PROBLEM STATEMENT: Repeat the line that contains "for t, *values", the line that contains "scene.view_settings.keyframe_insert(path, frame=frame(t))", and all lines between them, exactly and with no other lines.

INFORMATION GIVEN:

◇ ◇ ◇

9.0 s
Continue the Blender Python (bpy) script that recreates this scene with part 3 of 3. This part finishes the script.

◇ ◇ ◇

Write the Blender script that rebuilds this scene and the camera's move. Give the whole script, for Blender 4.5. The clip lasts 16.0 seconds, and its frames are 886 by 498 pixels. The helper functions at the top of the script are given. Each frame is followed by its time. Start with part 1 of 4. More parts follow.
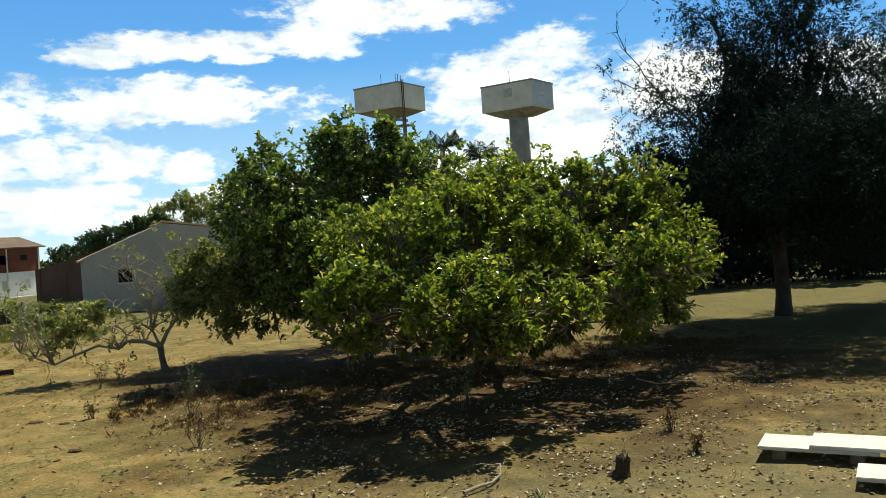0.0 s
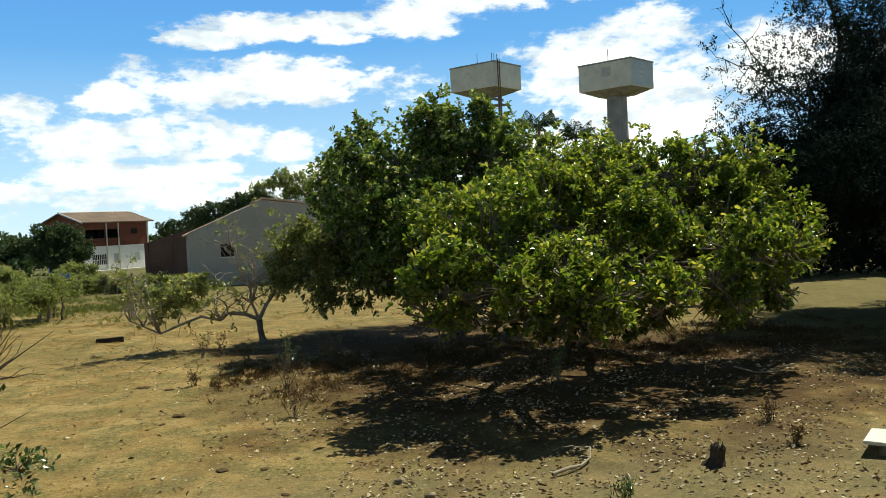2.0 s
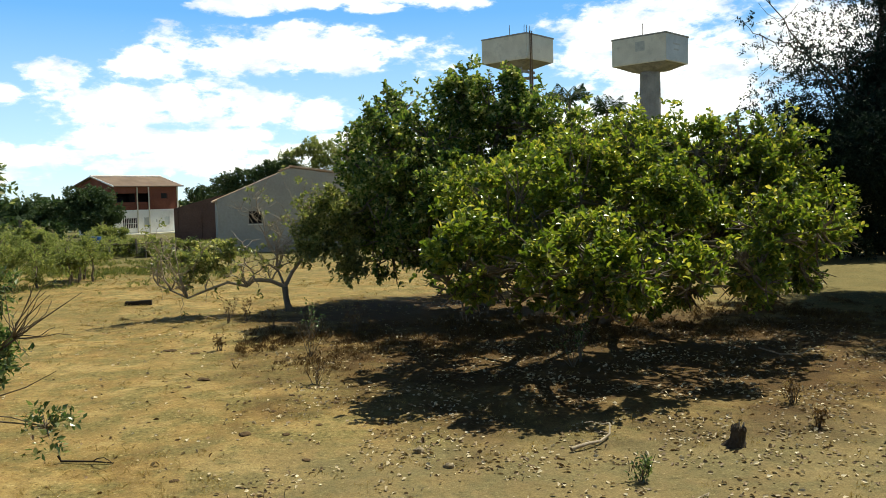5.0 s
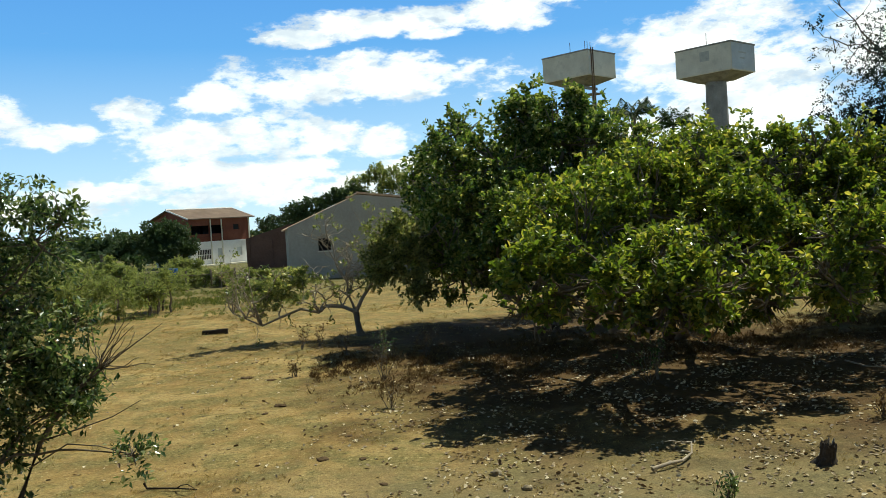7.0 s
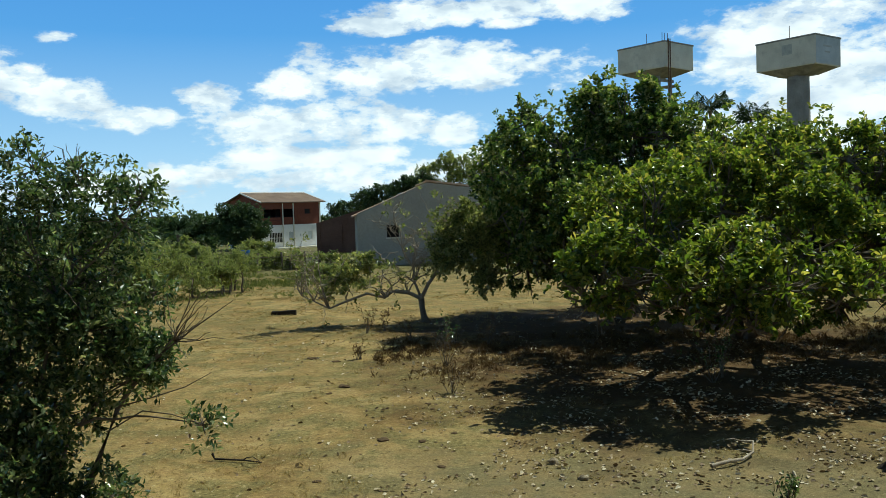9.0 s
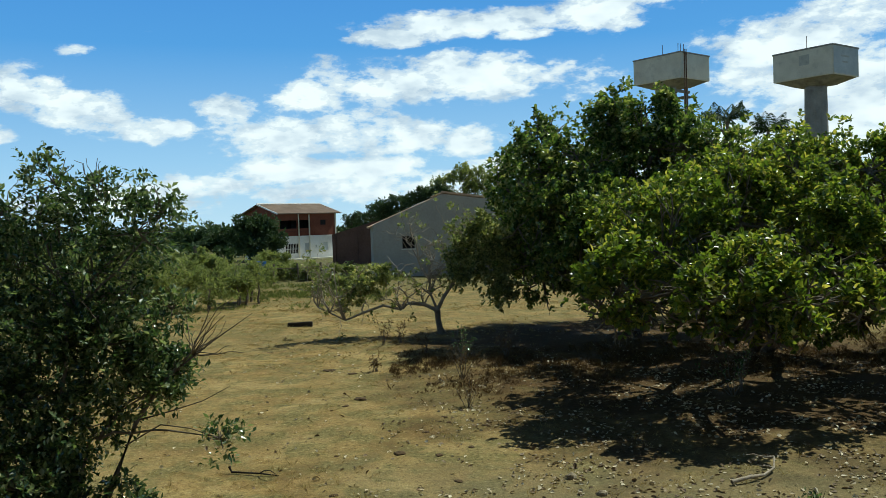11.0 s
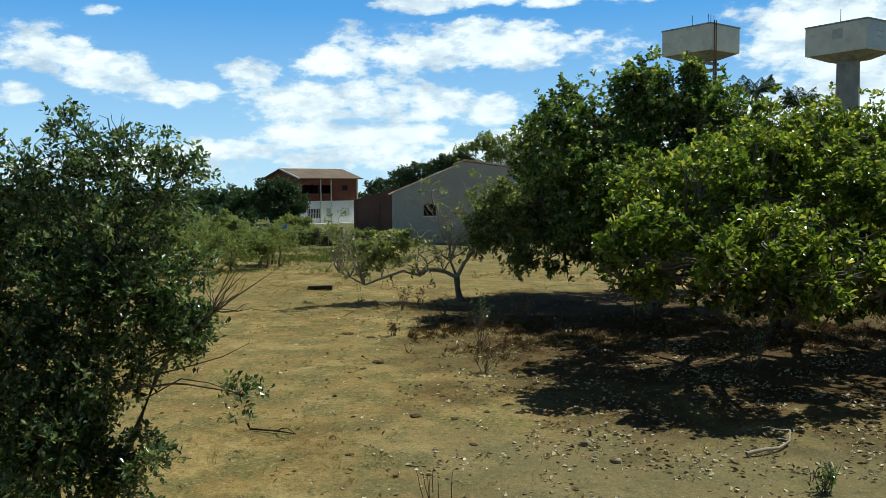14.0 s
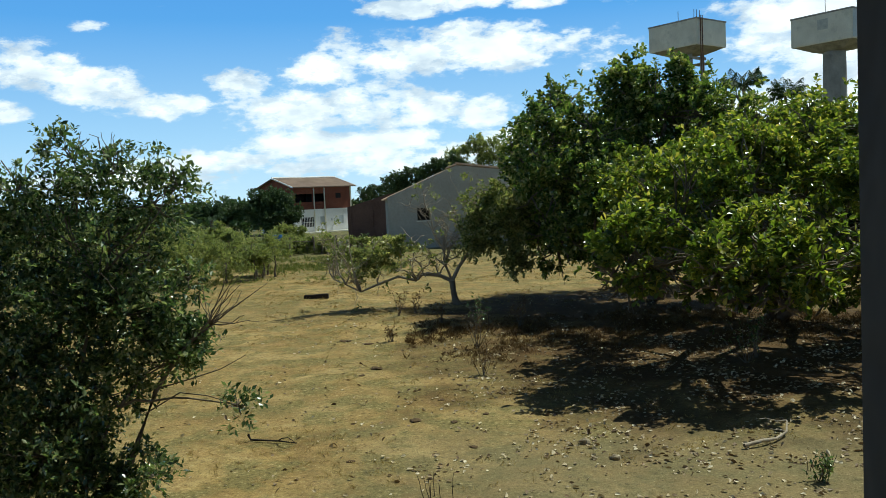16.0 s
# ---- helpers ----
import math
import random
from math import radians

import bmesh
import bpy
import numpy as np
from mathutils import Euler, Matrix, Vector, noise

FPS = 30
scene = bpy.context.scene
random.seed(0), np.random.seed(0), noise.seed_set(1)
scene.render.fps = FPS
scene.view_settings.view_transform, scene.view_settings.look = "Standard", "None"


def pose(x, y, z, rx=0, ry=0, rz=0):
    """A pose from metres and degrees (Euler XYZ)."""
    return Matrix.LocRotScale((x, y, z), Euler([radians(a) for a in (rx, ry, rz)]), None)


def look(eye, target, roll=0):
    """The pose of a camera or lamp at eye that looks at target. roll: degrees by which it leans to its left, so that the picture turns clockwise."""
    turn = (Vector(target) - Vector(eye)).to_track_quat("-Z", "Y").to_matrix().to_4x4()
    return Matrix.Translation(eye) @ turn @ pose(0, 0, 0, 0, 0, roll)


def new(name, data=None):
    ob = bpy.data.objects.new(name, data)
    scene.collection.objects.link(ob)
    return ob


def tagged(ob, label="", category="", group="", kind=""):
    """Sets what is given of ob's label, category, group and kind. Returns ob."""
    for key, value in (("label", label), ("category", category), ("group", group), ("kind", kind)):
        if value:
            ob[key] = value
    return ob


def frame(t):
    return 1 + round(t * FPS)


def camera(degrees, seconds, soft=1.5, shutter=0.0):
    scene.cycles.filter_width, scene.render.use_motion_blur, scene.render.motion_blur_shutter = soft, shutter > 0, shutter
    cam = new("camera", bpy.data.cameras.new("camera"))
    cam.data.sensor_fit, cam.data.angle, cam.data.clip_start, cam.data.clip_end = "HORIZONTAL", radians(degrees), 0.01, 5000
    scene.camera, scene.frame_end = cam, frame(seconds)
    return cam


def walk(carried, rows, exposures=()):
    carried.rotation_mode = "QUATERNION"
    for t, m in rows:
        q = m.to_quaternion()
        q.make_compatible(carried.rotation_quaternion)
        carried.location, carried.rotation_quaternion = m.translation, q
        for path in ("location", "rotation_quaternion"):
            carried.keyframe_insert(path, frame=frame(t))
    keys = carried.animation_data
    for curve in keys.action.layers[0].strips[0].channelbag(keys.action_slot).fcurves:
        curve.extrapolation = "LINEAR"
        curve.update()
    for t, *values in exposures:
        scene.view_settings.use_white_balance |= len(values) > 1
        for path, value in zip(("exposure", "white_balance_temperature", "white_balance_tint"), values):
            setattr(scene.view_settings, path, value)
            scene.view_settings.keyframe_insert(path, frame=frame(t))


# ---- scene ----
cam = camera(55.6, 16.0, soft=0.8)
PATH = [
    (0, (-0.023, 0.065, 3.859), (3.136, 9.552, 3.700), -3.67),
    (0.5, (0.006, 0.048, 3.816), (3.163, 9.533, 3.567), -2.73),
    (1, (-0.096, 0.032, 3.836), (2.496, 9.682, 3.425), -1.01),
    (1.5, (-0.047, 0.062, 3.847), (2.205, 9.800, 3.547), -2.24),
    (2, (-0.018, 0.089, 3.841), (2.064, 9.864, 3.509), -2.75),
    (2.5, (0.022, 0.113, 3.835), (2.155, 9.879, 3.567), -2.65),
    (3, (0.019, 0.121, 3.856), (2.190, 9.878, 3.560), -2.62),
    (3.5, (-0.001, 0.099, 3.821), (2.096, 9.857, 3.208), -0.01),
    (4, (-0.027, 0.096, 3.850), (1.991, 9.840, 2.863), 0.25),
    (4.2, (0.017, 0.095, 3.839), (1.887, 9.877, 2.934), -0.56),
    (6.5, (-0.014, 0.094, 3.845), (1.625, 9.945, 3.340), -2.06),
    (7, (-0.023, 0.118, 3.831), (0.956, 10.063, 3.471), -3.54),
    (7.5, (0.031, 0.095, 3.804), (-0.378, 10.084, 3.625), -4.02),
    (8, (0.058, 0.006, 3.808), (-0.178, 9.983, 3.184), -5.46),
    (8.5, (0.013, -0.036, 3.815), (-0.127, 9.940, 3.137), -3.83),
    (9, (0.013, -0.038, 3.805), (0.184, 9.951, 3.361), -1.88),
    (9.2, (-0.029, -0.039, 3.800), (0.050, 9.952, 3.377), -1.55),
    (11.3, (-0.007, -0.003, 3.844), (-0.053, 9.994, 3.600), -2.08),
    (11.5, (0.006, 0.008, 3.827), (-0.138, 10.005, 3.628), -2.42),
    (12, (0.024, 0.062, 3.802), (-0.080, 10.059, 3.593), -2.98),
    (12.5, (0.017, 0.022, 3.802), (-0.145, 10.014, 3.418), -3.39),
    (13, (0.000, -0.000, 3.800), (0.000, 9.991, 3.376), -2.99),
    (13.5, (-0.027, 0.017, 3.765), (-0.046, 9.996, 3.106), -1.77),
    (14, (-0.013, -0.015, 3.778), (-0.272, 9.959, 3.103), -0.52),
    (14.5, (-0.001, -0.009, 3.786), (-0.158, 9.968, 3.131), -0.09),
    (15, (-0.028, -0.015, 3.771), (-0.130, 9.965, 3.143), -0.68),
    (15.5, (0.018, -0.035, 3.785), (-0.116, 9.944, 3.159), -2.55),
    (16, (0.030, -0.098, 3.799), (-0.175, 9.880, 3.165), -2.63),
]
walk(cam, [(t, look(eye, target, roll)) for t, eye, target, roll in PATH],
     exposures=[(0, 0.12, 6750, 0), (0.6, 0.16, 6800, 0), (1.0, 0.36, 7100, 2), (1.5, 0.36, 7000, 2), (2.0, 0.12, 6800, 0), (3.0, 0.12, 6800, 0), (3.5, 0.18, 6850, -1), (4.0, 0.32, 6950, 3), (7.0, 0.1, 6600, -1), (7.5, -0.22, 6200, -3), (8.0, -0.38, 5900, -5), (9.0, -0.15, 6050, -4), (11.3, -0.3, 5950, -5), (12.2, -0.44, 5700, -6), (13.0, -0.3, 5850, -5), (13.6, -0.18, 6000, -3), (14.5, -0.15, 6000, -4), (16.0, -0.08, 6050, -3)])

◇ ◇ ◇

EXERCISE RESPONSE:
    for t, *values in exposures:
        scene.view_settings.use_white_balance |= len(values) > 1
        for path, value in zip(("exposure", "white_balance_temperature", "white_balance_tint"), values):
            setattr(scene.view_settings, path, value)
            scene.view_settings.keyframe_insert(path, frame=frame(t))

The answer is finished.